Anthony Barnett: How successful has the “ceasefire campaign” been compared to other international petitions, to your knowledge?

Ricken Patel: There have been a few massive international petitions that were mainly off the internet, such as Oxfam's Make Trade Fair petition, or the Control Arms petition, which got millions of signatures on paper at mostly community meetings in the global south. But for a global internet petition where people sign up with their email address, the record that I'm aware of is the 911 Peace petition, launched just after the World Trade Center attack, which reached 515,000. While we're still short of that, the speed at which we grew (250,000 signatures in a little over five days) is unprecedented, to my knowledge.
 
Anthony Barnett: How international has it been so far? Do you have figures yet on the proportions from different countries, how many came from the middle east, and from Israel and Lebanon in particular?

Ricken Patel: It's a good spread across countries. The top ten countries are all Europe, Canada/US and Australia/New Zealand. But Brazil, Mexico and India follow close behind. About 5,000 Lebanese and 1,000 Israelis have signed the petition, and these numbers are growing fast. We've been struggling with the technology of getting Hebrew and Arabic petitions up, but I think it would help a lot.
 
Anthony Barnett: Was it also a financial success, did many people send financial support? How will you report on it if they did?

Ricken Patel: Only about $20,000 has been donated, but that's just through a passive button on the site. Online fundraising usually requires a specific email with a compelling ask, so I don't think we've fully tested yet whether folks are willing to give money as well as time to this effort. Based on the level of engagement and emails and volunteers we're getting, I think it's a safe bet that strong fundraising is only an email away. We report back to all donors by email how we spend the money, and what we accomplished with it.
 
Anthony Barnett: What are you planning to do now? It is hardly the case that a true peace has broken out in the middle east.

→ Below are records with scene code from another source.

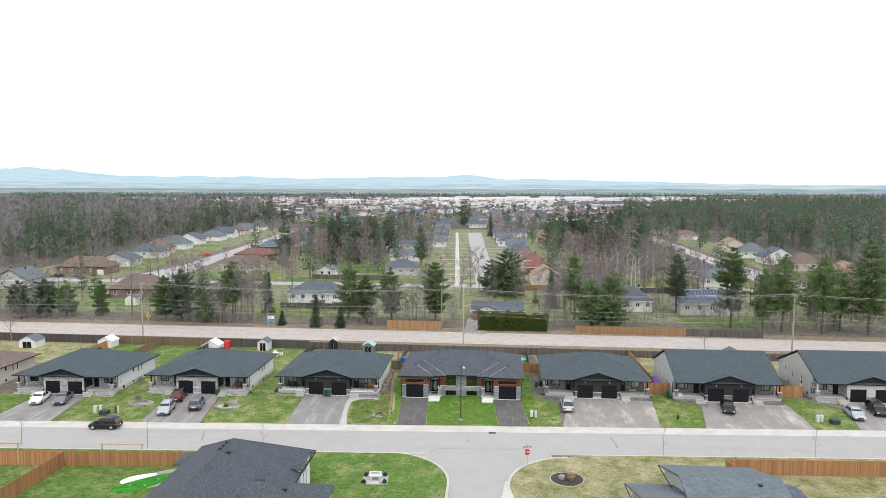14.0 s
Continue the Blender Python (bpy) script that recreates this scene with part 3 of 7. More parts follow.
# lawns of the row
patch("lawn_sod", [in_street(-1.2, 0.02), in_street(19.4, 0.02), (20.2, 1.3), (-2.45, 1.3)], 42, 22, 0.03, SOD, "bright green newly laid sod with pale seams")
patch("lawn_side_west", [(-2.45, 1.3), (-0.7, 1.3), (-0.7, 14.5), (-3.6, 14.5)], 6, 14, 0.03, SOD, "green sod strip beside the house")
patch("lawn_side_east", [(17.9, 1.3), (20.2, 1.3), (20.2, 14.5), (17.9, 14.5)], 6, 14, 0.03, GRASS_GREEN, "green strip beside the house")
patch("lawn_next", [in_street(-7.3, 0.02), in_street(-1.2, 0.02), (-2.45, 1.3), (-9.4, 0.9)], 18, 22, 0.03, GRASS, "patchy spring lawn of green and straw")
patch("lawn_west", [in_street(-27.9, 0.02), in_street(-15.6, 0.02), (-16.3, -0.2), (-29.0, -1.0)], 24, 22, 0.03, GRASS, "patchy green lawn between two drives")
patch("lawn_west_side", [(-26.0, -1.0), (-20.2, -0.6), (-20.2, 14), (-26.0, 14)], 12, 22, 0.034, GRASS, "green strip between two houses")
patch("lawn_far_west", [in_street(-49.4, 0.02), in_street(-36.2, 0.02), (-37.2, -1.8), (-50.2, -3.0)], 24, 22, 0.03, GRASS, "patchy green lawn between two drives")
patch("lawn_far_west_side", [(-46.6, -3.0), (-41.1, -2), (-41.1, 14), (-46.6, 14)], 12, 22, 0.034, GRASS, "green strip between two houses")
patch("lawn_end_west", [in_street(-100, 0.02), in_street(-58.6, 0.02), (-58.6, -3.3), (-100, -5)], 24, 22, 0.03, GRASS_GREEN, "green lawn")
patch("lawn_east", [in_street(19.2, 0.02), in_street(23.3, 0.02), (23.6, -1.2), (20.2, 1.3)], 12, 22, 0.033, GRASS, "patchy lawn of green and dry straw")
patch("lawn_east_two", [in_street(37.0, 0.02), in_street(43.2, 0.02), (45.5, 0.8), (38.2, 4.2)], 16, 22, 0.03, GRASS, "green and straw lawn between two drives")
patch("lawn_east_three", [in_street(58.2, 0.02), in_street(64.4, 0.02), (66.8, 1.5), (58.4, 4.2)], 16, 22, 0.03, GRASS, "green and straw lawn between two drives")
patch("backyard_lawn", [(-110, 14), (100, 14), (100, 25.8), (-110, 32.2)], 60, 14, 0.026, GRASS_STRAW, "half-dormant back gardens")
for gx0, gx1 in ((-65.8, -44.4), (-44.0, -23.0)):
    patch("backyard_green", [(gx0, 12.5), (gx1, 12.5), (gx1, 31.0), (gx0, 31.0)], 10, 10, 0.034, GRASS_GREEN if gx0 < -50 else GRASS, "green back garden")
patch("verge", [(-140, 33.4), (140, 24.3), (140, 34.1), (-140, 39.8)], 50, 4, 0.03, VERGE, "dry roadside verge")

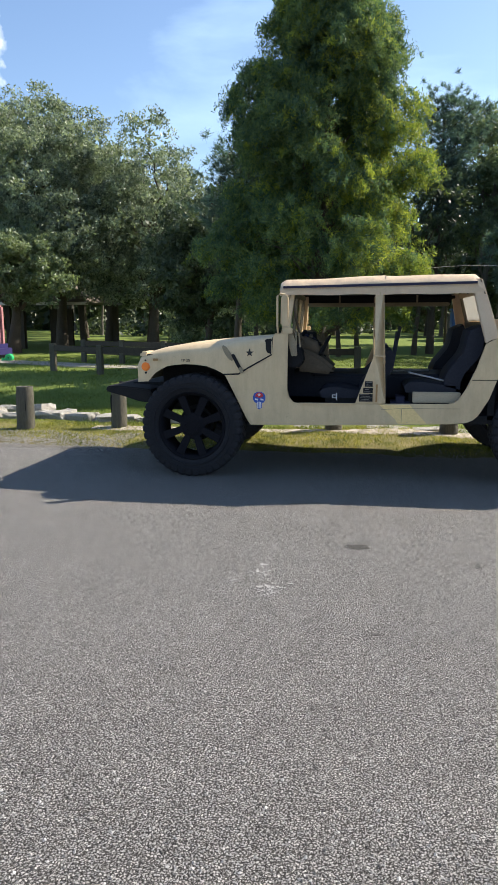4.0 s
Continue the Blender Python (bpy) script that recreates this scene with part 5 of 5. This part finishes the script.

Ricken Patel: I think the next steps are:
1) watch this process, and make sure that a ceasefire on paper becomes a ceasefire in practice
2) look at how this solution might become sustainable, through addressing some of the root causes of regional instability in the Israeli/Palestinian peace process and the tensions between Iran and the US.
 
Anthony Barnett: Campaigns like these are ways of people reaching a common agreement, but there are profound disagreements on these issues; won’t this condemn such movements to superficiality?
 
Ricken Patel: I don't think so. As a fan of openDemocracy, I'm a huge believer that democratic politics can be both inclusive and transformative. I think there's a significant democratic deficit in the world today, by which I mean that the views of values of the vast majority of people do not shape the policies that govern them. In addition, there is a lot of research to show that conversation among people with different perspectives tends to generate more convergence than conflict, and a movement of the whole towards a better outcome. The value of petitions like these is that they are nodes of interaction for a global community, a community that is having a democratic conversation that is increasingly changing the world in meaningful ways.